TASK STATEMENT:
Output the records exactly. Include every line.

SOURCE RECORDS:
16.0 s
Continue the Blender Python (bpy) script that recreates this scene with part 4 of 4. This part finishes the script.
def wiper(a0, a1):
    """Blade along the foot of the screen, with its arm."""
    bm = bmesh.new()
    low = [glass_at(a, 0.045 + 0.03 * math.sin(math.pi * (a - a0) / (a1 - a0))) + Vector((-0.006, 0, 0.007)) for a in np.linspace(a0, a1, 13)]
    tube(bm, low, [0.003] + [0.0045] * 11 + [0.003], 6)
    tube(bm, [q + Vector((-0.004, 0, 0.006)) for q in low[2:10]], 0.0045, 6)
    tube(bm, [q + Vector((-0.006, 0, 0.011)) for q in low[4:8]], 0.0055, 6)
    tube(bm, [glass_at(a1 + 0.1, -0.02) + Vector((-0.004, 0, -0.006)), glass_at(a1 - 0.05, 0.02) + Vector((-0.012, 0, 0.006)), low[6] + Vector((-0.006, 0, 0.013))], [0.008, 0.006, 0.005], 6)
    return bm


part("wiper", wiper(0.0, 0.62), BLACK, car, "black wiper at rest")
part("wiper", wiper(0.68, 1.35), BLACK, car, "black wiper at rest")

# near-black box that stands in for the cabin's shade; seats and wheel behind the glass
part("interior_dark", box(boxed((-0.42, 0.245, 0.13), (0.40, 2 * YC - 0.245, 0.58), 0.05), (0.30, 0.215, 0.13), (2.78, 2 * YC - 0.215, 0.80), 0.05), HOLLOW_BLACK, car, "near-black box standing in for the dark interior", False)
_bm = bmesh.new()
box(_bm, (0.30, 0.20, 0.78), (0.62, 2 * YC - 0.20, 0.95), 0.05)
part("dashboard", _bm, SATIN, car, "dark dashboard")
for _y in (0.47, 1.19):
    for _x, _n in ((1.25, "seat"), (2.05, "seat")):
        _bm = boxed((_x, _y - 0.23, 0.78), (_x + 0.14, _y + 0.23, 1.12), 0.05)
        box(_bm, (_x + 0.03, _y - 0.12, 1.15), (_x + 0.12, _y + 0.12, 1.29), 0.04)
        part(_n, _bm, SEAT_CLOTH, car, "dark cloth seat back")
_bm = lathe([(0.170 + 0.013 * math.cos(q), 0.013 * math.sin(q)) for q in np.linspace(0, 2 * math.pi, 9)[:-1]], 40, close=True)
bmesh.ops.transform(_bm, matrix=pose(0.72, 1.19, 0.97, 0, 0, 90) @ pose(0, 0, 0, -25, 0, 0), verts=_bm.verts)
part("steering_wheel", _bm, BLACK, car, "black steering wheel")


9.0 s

OUTPUT FOR THIS TASK:
16.0 s
Continue the Blender Python (bpy) script that recreates this scene with part 4 of 4. This part finishes the script.
def wiper(a0, a1):
    """Blade along the foot of the screen, with its arm."""
    bm = bmesh.new()
    low = [glass_at(a, 0.045 + 0.03 * math.sin(math.pi * (a - a0) / (a1 - a0))) + Vector((-0.006, 0, 0.007)) for a in np.linspace(a0, a1, 13)]
    tube(bm, low, [0.003] + [0.0045] * 11 + [0.003], 6)
    tube(bm, [q + Vector((-0.004, 0, 0.006)) for q in low[2:10]], 0.0045, 6)
    tube(bm, [q + Vector((-0.006, 0, 0.011)) for q in low[4:8]], 0.0055, 6)
    tube(bm, [glass_at(a1 + 0.1, -0.02) + Vector((-0.004, 0, -0.006)), glass_at(a1 - 0.05, 0.02) + Vector((-0.012, 0, 0.006)), low[6] + Vector((-0.006, 0, 0.013))], [0.008, 0.006, 0.005], 6)
    return bm


part("wiper", wiper(0.0, 0.62), BLACK, car, "black wiper at rest")
part("wiper", wiper(0.68, 1.35), BLACK, car, "black wiper at rest")

# near-black box that stands in for the cabin's shade; seats and wheel behind the glass
part("interior_dark", box(boxed((-0.42, 0.245, 0.13), (0.40, 2 * YC - 0.245, 0.58), 0.05), (0.30, 0.215, 0.13), (2.78, 2 * YC - 0.215, 0.80), 0.05), HOLLOW_BLACK, car, "near-black box standing in for the dark interior", False)
_bm = bmesh.new()
box(_bm, (0.30, 0.20, 0.78), (0.62, 2 * YC - 0.20, 0.95), 0.05)
part("dashboard", _bm, SATIN, car, "dark dashboard")
for _y in (0.47, 1.19):
    for _x, _n in ((1.25, "seat"), (2.05, "seat")):
        _bm = boxed((_x, _y - 0.23, 0.78), (_x + 0.14, _y + 0.23, 1.12), 0.05)
        box(_bm, (_x + 0.03, _y - 0.12, 1.15), (_x + 0.12, _y + 0.12, 1.29), 0.04)
        part(_n, _bm, SEAT_CLOTH, car, "dark cloth seat back")
_bm = lathe([(0.170 + 0.013 * math.cos(q), 0.013 * math.sin(q)) for q in np.linspace(0, 2 * math.pi, 9)[:-1]], 40, close=True)
bmesh.ops.transform(_bm, matrix=pose(0.72, 1.19, 0.97, 0, 0, 90) @ pose(0, 0, 0, -25, 0, 0), verts=_bm.verts)
part("steering_wheel", _bm, BLACK, car, "black steering wheel")


9.0 s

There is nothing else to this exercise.